Provided data start

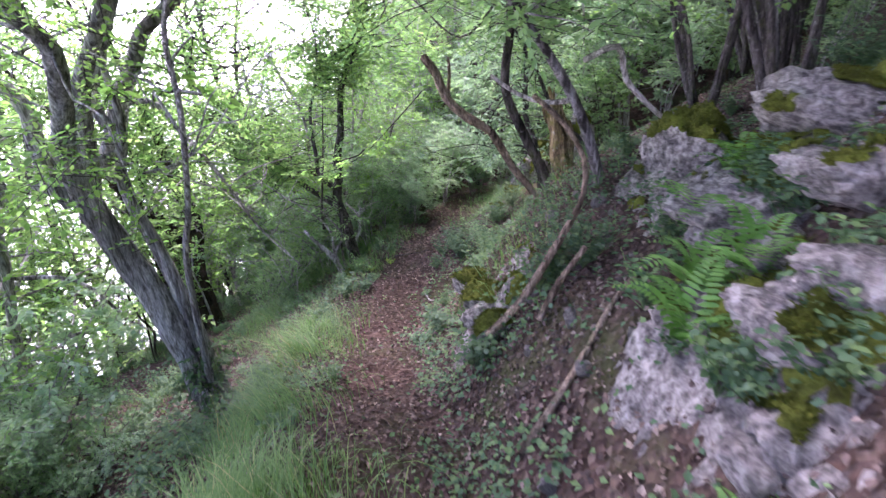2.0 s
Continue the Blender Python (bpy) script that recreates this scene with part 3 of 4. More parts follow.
level = np.arange(len(v)) // 16 / (len(v) // 16)
v = axis_xy + (v - axis_xy) * (0.8 + 0.22 * np.sin(5 * turn + 2 * level) + 0.14 * np.sin(3 * turn - 5 * level))[:, None]
mesh_object("trunk", v - STUMP_FOOT, f, ROTTEN, t.ob)
t.limb([[-1.1, 7.3, 0.5], [-0.98, 7.15, 0.35], [-0.88, 7.0, 0.12]], 0.03, 0.02, ROTTEN, "root")
t.limb([[-1.18, 7.4, 0.75], [-1.2, 7.4, 0.9], [-1.24, 7.4, 1.02]], 0.035, 0.012, ROTTEN, "splinter", lumps=0.3)
t = Tree("bank_tree", "dark mossy tree standing behind the rotten stump", (-1.19, 7.6, -0.1))
t.limb([[-1.15, 7.6, -0.71], [-1.19, 7.6, 0.02], [-1.42, 7.48, 0.51], [-1.61, 7.36, 0.94], [-1.62, 7.3, 1.22], [-1.58, 7.23, 1.5], [-1.59, 7.09, 1.83]], 0.058, 0.042, BARK_BROWN, "trunk", 0.3, grow=2.2)
t.branch_out(40, BARK_BROWN, (0.5, 1.6), 0.5, 0.1, (-0.3, -0.1, 0))
t.crown(650, LEAF_MID, 0.055, 0.42)
t = Tree("mottled_tree", "slender tree with pale lichen-mottled bark on the bank", (-0.62, 6.49, 0.1))
t.limb([[-0.62, 6.49, -0.05], [-0.77, 6.42, 0.59], [-0.95, 6.3, 1.05], [-1.18, 6.11, 1.44], [-1.3, 6.0, 1.6]], 0.049, 0.029, bark_material("bark_mottled", (0.06, 0.05, 0.05), (0.35, 0.33, 0.32), 0.15, (0.07, 0.09, 0.02), 0.9), "trunk", 0.2, grow=2.0)
t.branch_out(22, BARK_GREY, (0.4, 1.2), 0.5, 0.2)
t.crown(170, LEAF_MID, 0.07, 0.4)
t = Tree("fallen_branch", "long crooked grey fallen branch lying up the bank", (-1.33, 5.19, -0.2), "branch")
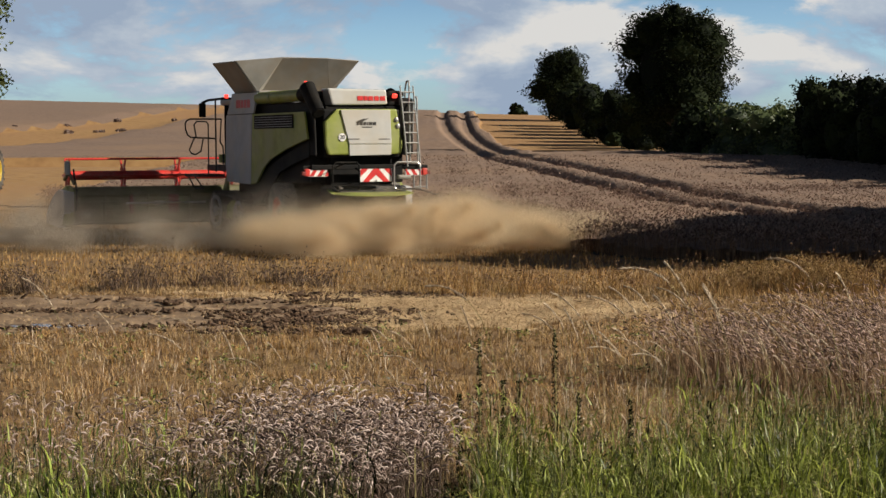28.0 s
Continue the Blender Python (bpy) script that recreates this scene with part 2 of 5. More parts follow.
M_OLIVE = material("header_olive", [(0.05, 0.055, 0.01), (0.085, 0.0925, 0.0175)], 3, 0.5, stain=(0.12, 0.1, 0.045), stain_scale=1.5)
M_STEEL = material("bright_steel", [(0.315, 0.308, 0.294), (0.42, 0.413, 0.392)], 6, 0.35, metal=0.6)
M_SIGNWHITE = material("sign_white", [(0.68, 0.67, 0.64), (0.8, 0.79, 0.76)], 5, 0.4)
M_SIGNRED = material("sign_red", [(0.5, 0.02, 0.02), (0.62, 0.035, 0.03)], 5, 0.4)
M_GLASS = material("tinted_glass", [(0.015, 0.02, 0.02), (0.03, 0.04, 0.04)], 2, 0.06, coat=0.5)
M_CHAFF = material("golden_chaff", [(0.68, 0.535, 0.345), (0.76, 0.625, 0.425), (0.82, 0.71, 0.52)], 3, 0.9, island=0.4, translucent=0.62, shine=0.0)
M_DUST = material("grey_dust", [(0.4, 0.345, 0.275), (0.53, 0.465, 0.38)], 3, 0.95, island=0.5, translucent=0.5, shine=0.0)
M_TGREEN = material("tractor_green", [(0.015, 0.09, 0.025), (0.03, 0.16, 0.045)], 4, 0.35, coat=0.3)
M_YELLOW = material("tractor_yellow", [(0.42, 0.294, 0.021), (0.504, 0.364, 0.035)], 4, 0.45)
M_LAMP = bpy.data.materials.new("red_lamp_glow")
M_LAMP.use_nodes = True
M_LAMP.node_tree.nodes["Principled BSDF"].inputs["Base Color"].default_value = (0.5, 0.01, 0.01, 1)
M_LAMP.node_tree.nodes["Principled BSDF"].inputs["Emission Color"].default_value = (1.0, 0.05, 0.03, 1)
M_LAMP.node_tree.nodes["Principled BSDF"].inputs["Emission Strength"].default_value = 1.6
M_AMBER = material("amber_lens", [(0.6, 0.16, 0.02), (0.8, 0.25, 0.03)], 5, 0.3)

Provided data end

**Given problem**
Pull out the lines above in which the word "with" appears.

**Solution for this task**
Continue the Blender Python (bpy) script that recreates this scene with part 3 of 4. More parts follow.
t = Tree("mottled_tree", "slender tree with pale lichen-mottled bark on the bank", (-0.62, 6.49, 0.1))
Continue the Blender Python (bpy) script that recreates this scene with part 2 of 5. More parts follow.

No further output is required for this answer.